## What is required
Gather all lines from the material that contain "scene".
────
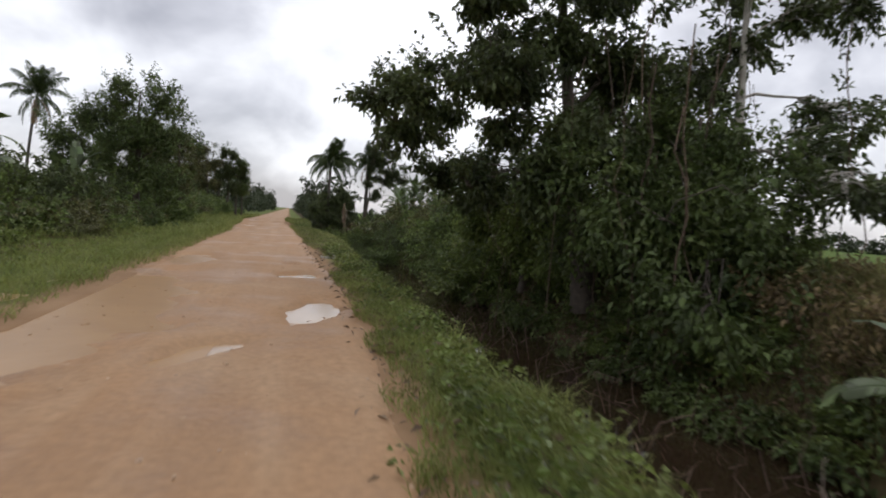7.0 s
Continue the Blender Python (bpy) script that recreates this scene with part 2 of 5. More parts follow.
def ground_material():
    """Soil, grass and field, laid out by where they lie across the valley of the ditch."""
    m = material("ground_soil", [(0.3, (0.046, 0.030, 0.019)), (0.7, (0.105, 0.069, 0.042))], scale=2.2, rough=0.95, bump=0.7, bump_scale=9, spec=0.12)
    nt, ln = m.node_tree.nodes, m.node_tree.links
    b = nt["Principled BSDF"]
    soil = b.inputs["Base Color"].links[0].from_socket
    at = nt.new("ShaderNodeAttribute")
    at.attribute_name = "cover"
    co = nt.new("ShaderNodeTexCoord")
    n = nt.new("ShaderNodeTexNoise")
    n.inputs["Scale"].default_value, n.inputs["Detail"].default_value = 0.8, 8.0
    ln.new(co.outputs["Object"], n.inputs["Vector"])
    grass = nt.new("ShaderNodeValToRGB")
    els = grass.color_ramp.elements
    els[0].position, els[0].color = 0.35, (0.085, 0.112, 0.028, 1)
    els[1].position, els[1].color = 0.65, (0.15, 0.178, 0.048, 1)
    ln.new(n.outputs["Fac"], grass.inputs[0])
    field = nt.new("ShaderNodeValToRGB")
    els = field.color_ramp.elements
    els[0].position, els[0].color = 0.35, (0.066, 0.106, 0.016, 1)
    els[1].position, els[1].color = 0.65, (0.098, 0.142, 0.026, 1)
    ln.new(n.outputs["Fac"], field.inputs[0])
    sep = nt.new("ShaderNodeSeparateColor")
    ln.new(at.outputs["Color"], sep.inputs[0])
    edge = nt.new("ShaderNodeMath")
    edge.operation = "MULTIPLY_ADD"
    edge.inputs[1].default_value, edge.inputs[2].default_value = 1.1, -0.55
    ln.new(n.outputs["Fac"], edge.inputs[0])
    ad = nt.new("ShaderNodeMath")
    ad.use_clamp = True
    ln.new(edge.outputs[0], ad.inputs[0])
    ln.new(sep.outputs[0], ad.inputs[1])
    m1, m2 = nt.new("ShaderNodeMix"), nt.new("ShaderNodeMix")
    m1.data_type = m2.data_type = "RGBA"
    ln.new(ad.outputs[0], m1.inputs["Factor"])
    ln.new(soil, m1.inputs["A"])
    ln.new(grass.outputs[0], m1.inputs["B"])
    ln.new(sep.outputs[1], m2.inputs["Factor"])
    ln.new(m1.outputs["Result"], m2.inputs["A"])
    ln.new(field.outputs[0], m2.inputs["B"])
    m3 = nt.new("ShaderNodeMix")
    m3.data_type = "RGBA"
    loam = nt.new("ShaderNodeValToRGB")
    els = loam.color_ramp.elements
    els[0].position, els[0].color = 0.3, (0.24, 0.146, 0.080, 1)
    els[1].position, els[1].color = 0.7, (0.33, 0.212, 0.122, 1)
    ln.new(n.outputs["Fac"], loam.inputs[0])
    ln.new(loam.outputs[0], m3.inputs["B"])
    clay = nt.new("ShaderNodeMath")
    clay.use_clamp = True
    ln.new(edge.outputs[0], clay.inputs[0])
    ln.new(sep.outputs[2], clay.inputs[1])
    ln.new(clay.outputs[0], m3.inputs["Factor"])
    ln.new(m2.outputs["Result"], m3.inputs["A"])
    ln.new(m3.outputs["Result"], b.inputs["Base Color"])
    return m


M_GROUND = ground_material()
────
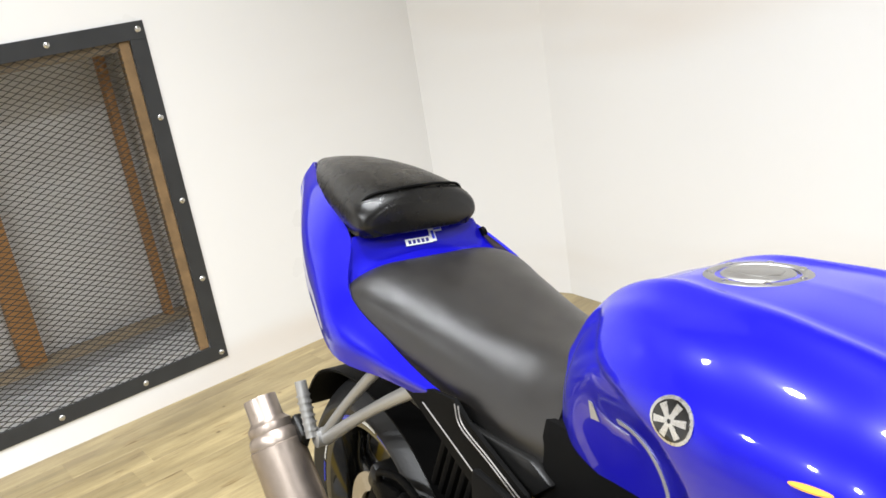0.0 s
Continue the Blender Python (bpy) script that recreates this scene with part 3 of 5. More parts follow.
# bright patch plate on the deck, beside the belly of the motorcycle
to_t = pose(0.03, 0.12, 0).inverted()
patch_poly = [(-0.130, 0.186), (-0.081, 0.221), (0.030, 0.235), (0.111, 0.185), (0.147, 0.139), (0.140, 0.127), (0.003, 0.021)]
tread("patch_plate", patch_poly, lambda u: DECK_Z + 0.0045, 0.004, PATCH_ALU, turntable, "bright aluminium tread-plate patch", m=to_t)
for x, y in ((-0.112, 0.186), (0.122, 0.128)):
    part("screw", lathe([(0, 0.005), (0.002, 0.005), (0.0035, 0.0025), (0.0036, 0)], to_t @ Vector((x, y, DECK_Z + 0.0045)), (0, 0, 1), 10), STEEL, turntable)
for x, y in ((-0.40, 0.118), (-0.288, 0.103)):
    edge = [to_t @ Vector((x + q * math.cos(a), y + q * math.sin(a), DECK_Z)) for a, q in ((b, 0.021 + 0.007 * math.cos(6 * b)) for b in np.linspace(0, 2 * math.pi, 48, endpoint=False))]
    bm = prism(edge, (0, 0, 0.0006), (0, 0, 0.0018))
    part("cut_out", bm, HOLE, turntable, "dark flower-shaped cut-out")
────
## Result of this task
Continue the Blender Python (bpy) script that recreates this scene with part 2 of 5. More parts follow.
Continue the Blender Python (bpy) script that recreates this scene with part 3 of 5. More parts follow.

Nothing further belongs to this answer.